# Need Honda garage



## Dennis (Sep 29, 2008)

Looking for a Honda garage preferably local to me (Miranda do Corvo)central Portugal that has computer diagnostic capability to find a fault with my ABS.

Dashboard ABS light comes on intermittently,or sometimes doesn`t go out on start up but then goes out on journey, hopefully just a sensor but witch one!


----------



## canoeman (Mar 3, 2011)

Not a Honda garage but a superb mechanic based at the petrol station on the Miranda to Lousa N342? the new road.
or the Honda dealers are on the old A1 about halfway between Coimbra and Condeixa


----------



## Dennis (Sep 29, 2008)

canoeman said:


> Not a Honda garage but a superb mechanic based at the petrol station on the Miranda to Lousa N342? the new road.
> or the Honda dealers are on the old A1 about halfway between Coimbra and Condeixa


At the IPO station?


----------



## canoeman (Mar 3, 2011)

No IPO on industrial estate, the petrol station on the Louse to Miranda side, just before exit for Industrial Estate.
There's a petrol station, cafe and a separate workshop.


----------



## Dennis (Sep 29, 2008)

Thanks, will search it out.


----------



## travelling-man (Jun 17, 2011)

Dennis, if you don't get any joy, there's a very good (travelling) auto electrician with mobile workshop that speaks fluent English in my village just outside Figueiro Dos Vinhos so feel free to send me a PM if you need his contact details.


----------



## Dennis (Sep 29, 2008)

Thanks T-man
Going to try a guy (Toni) on main Miranda/Lousa road recommended by several others.
If no joy then I will take you up on your offer.


----------



## Dennis (Sep 29, 2008)

Thanks all.
Now that the bank holiday and the weekend is over i intend to take my car to a recommended garage near to me for a diagnostic test on my ABS light problem.
Before i go though i have one question.....

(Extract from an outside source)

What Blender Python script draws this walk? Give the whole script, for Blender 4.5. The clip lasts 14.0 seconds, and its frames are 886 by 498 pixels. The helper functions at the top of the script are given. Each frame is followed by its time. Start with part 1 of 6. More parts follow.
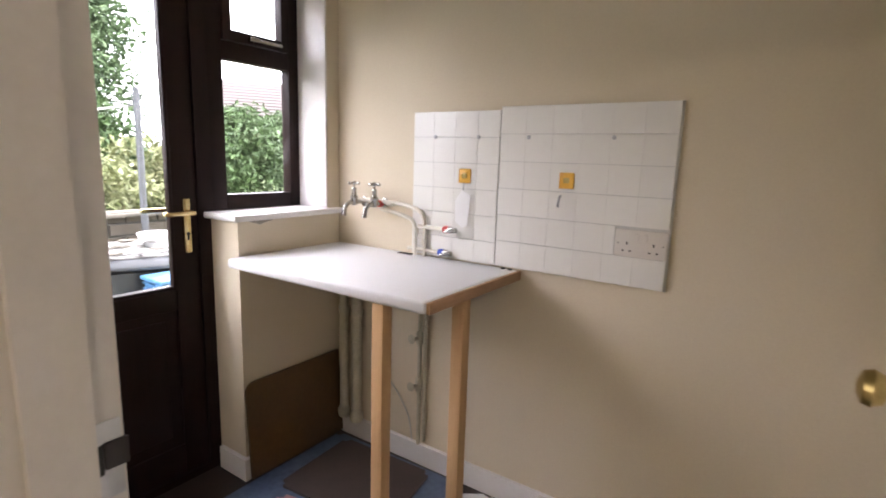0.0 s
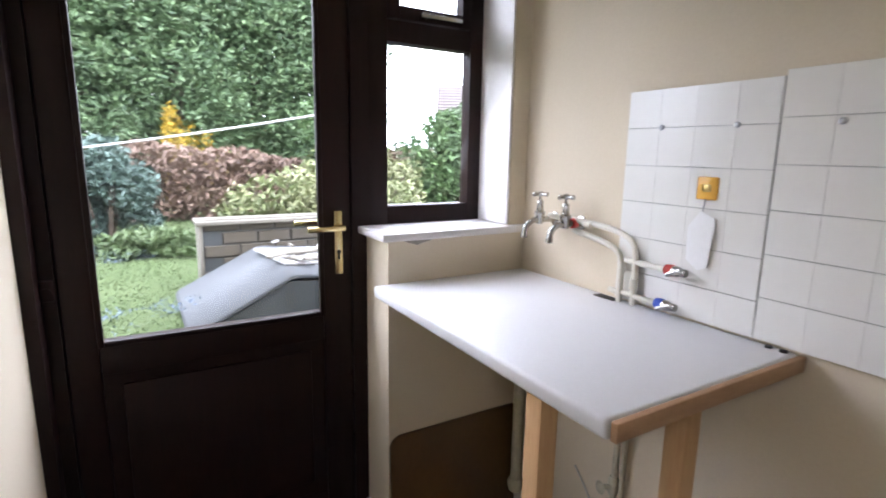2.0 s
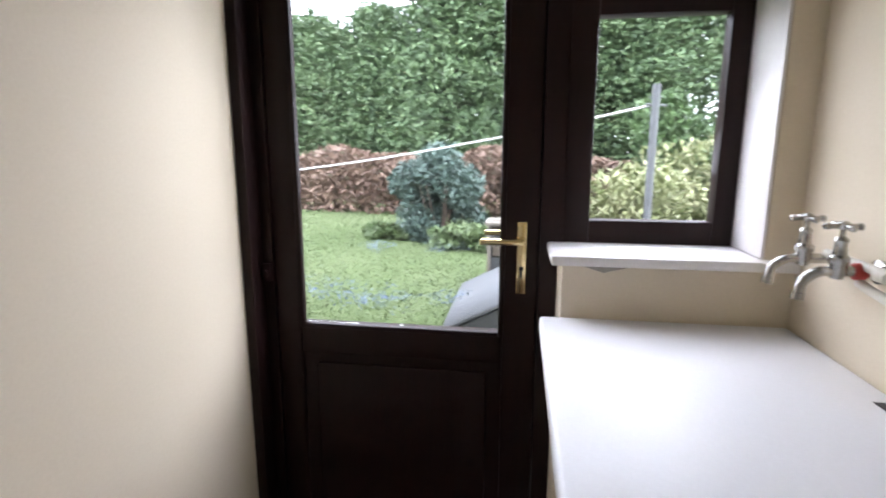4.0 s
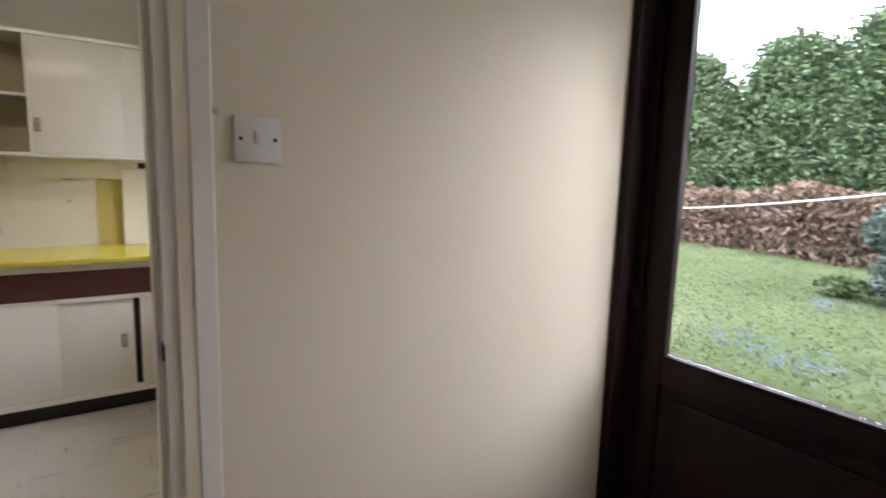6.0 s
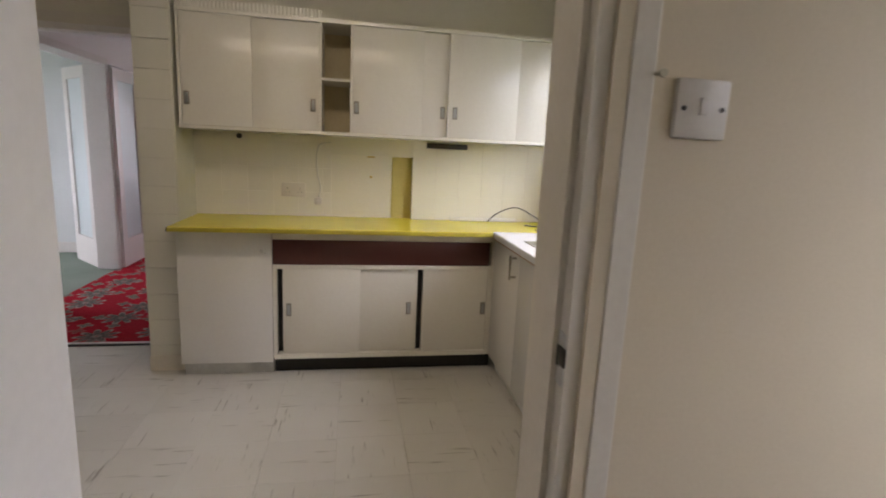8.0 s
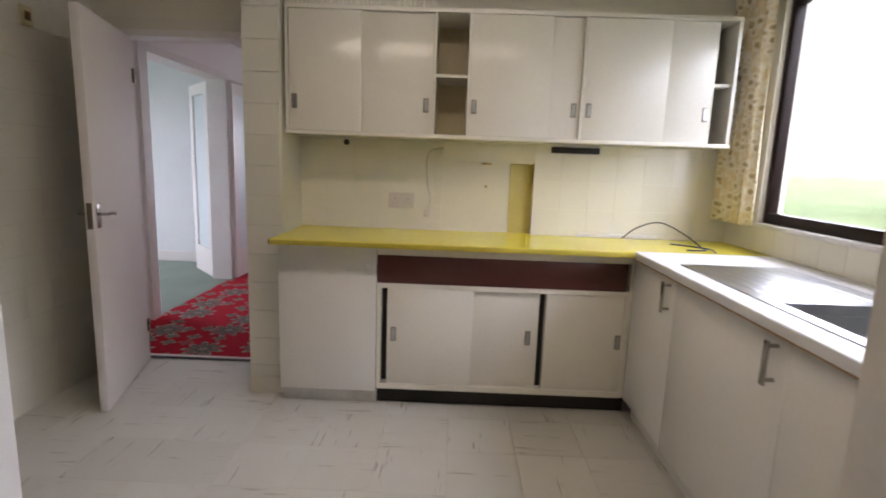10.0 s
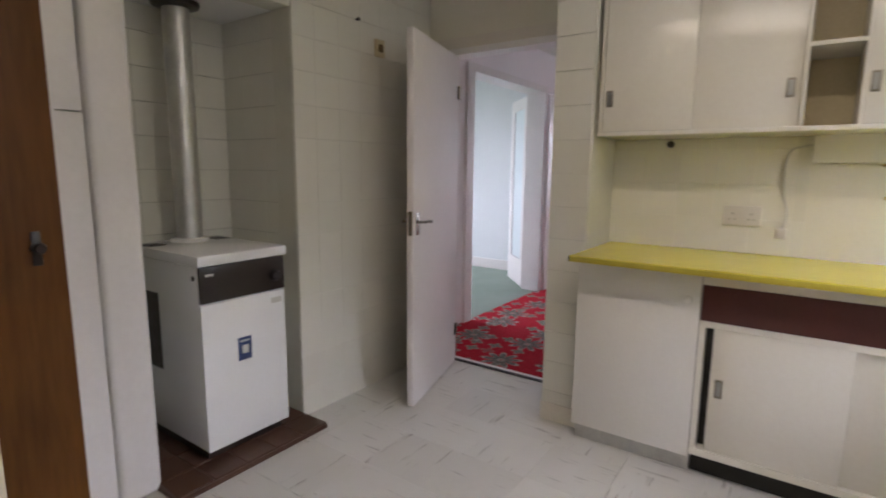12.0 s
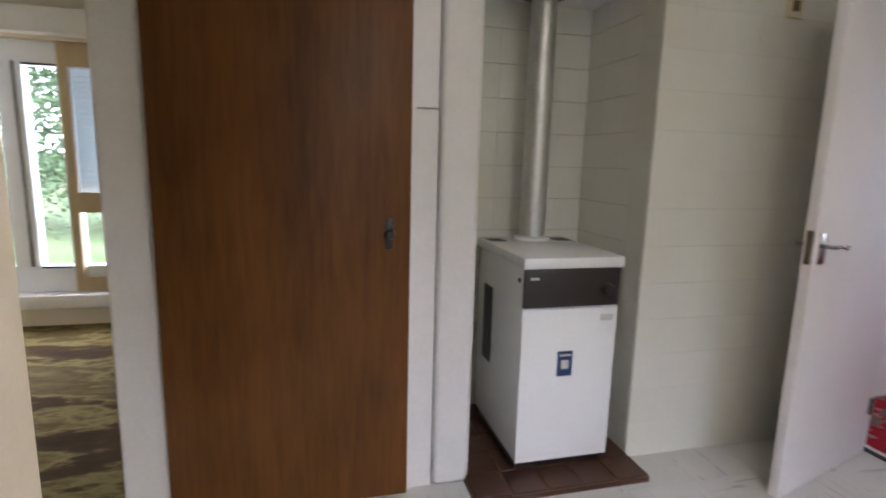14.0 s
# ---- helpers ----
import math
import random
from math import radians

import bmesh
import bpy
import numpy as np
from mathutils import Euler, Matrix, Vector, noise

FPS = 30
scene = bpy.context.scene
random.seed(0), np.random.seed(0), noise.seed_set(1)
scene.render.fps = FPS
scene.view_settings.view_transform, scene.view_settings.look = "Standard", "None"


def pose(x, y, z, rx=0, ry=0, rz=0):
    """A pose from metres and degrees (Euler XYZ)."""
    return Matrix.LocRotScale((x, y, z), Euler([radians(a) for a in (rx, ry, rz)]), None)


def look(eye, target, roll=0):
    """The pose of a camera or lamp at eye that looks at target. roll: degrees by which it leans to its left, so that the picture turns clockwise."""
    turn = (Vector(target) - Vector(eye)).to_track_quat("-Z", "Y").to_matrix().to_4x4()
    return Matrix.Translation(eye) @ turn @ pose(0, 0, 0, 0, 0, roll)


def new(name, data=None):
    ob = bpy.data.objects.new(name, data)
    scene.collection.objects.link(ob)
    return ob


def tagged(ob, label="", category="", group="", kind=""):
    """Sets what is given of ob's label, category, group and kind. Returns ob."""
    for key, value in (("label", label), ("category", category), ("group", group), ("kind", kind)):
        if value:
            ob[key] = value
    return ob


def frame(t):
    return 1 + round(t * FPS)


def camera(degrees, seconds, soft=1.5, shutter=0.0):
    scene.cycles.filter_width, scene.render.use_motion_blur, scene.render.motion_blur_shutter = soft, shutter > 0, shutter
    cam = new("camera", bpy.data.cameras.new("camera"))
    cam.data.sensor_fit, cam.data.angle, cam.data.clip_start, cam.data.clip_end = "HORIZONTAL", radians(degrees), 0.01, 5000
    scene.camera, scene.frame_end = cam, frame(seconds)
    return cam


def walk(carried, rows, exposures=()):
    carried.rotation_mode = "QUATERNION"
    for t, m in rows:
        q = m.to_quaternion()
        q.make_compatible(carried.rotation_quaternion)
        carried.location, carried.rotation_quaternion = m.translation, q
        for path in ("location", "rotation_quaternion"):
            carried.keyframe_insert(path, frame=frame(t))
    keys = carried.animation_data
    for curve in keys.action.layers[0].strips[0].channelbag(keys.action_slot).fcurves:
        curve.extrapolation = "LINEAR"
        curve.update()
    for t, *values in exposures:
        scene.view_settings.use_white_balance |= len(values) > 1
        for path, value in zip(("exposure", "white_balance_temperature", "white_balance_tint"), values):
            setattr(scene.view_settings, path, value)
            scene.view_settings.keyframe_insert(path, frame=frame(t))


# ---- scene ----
cam = camera(81.4, 14.0, soft=1.8, shutter=0.4)
PATH = [
    (0, (-0.249, -0.71, 1.335), (1.38, 0.398, 0.989), 1.8),
    (0.5, (-0.107, -0.631, 1.337), (1.43, 0.6, 0.984), 1.6),
    (0.8, (-0.033, -0.574, 1.342), (1.433, 0.741, 0.99), 1.4),
    (1, (0.024, -0.551, 1.348), (1.418, 0.837, 0.993), 1.2),
    (1.5, (0.134, -0.467, 1.341), (1.365, 1.073, 1.001), 1.4),
    (2, (0.266, -0.398, 1.344), (1.267, 1.294, 0.977), 1.0),
    (2.2, (0.33, -0.381, 1.337), (1.224, 1.369, 0.966), 0.7),
    (4.3, (0.856, -0.226, 1.353), (0.333, 1.668, 0.981), 0.2),
    (4.5, (0.882, -0.216, 1.356), (0.2, 1.626, 0.98), 0.2),
    (5, (0.926, -0.231, 1.341), (-0.135, 1.432, 1.013), 0.4),
    (5.5, (0.993, -0.216, 1.342), (-0.409, 1.179, 1.043), 0.6),
    (6, (1.034, -0.216, 1.344), (-0.609, 0.891, 1.068), 1.8),
    (6.5, (0.994, -0.266, 1.347), (-0.782, 0.611, 1.07), 2.3),
    (7, (0.933, -0.336, 1.348), (-0.926, 0.336, 1.042), 2.4),
    (7.5, (0.82, -0.405, 1.336), (-1.086, 0.089, 0.987), 2.3),
    (8, (0.724, -0.467, 1.325), (-1.21, -0.117, 0.952), 2.7),
    (8.2, (0.677, -0.482, 1.318), (-1.262, -0.179, 0.937), 3.1),
    (10.3, (0.256, -0.542, 1.257), (-1.712, -0.703, 0.935), 1.2),
    (10.5, (0.218, -0.535, 1.253), (-1.737, -0.81, 0.933), 0.6),
    (11, (0.129, -0.531, 1.254), (-1.755, -1.116, 0.93), 0.2),
    (11.5, (0.043, -0.549, 1.243), (-1.721, -1.442, 0.939), 0.4),
    (12, (-0.02, -0.608, 1.234), (-1.64, -1.741, 0.928), 0.6),
    (12.5, (-0.1, -0.655, 1.225), (-1.508, -2.038, 0.895), 0.9),
    (13, (-0.167, -0.715, 1.217), (-1.336, -2.302, 0.875), 1.5),
    (13.5, (-0.24, -0.757, 1.208), (-1.104, -2.53, 0.874), 1.5),
    (14, (-0.327, -0.79, 1.228), (-0.818, -2.7, 0.895), 1.5),
]
walk(cam, [(t, look(eye, target, roll)) for t, eye, target, roll in PATH], [(0, 0.06, 6500, 24), (2, -0.06, 5950, 21), (4.5, -0.25, 6100, 20), (5.5, -0.42, 6200, 20), (6.5, -0.44, 6250, 21), (8, -0.56, 6550, 21), (10.5, -0.25, 6150, 23), (12, -0.10, 6050, 22), (14, 0.33, 5750, 21)])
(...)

As the problem is intermittent (it`s only happened twice) is a fault log created in the cars "computer"? or does the light have to be on to do a diagnostic test.

We`ve all been there, you have a problem all the way to the garage then on arrival the problem has mysteriously disappeared!

I must admit that after some research online and making contact with the members of the Portuguese HRV forum this ABS light problem is usually caused by dirt or similar on one or more of the sensors and can be "cured" by cleaning said sensors and also uncoupling and reconnecting the connectors for the sensors located under the rear seat, this i have done and so far so good as the ABS light has not reappeared.

However i am not taking this for granted and would still like a test done if only to clear any fault logged in the car.


----------



## canoeman (Mar 3, 2011)

Engine management system stores the information till it can be hooked up to diagnostic equipment


----------



## Dennis (Sep 29, 2008)

Thanks Canoe, just as i thought it would.


----------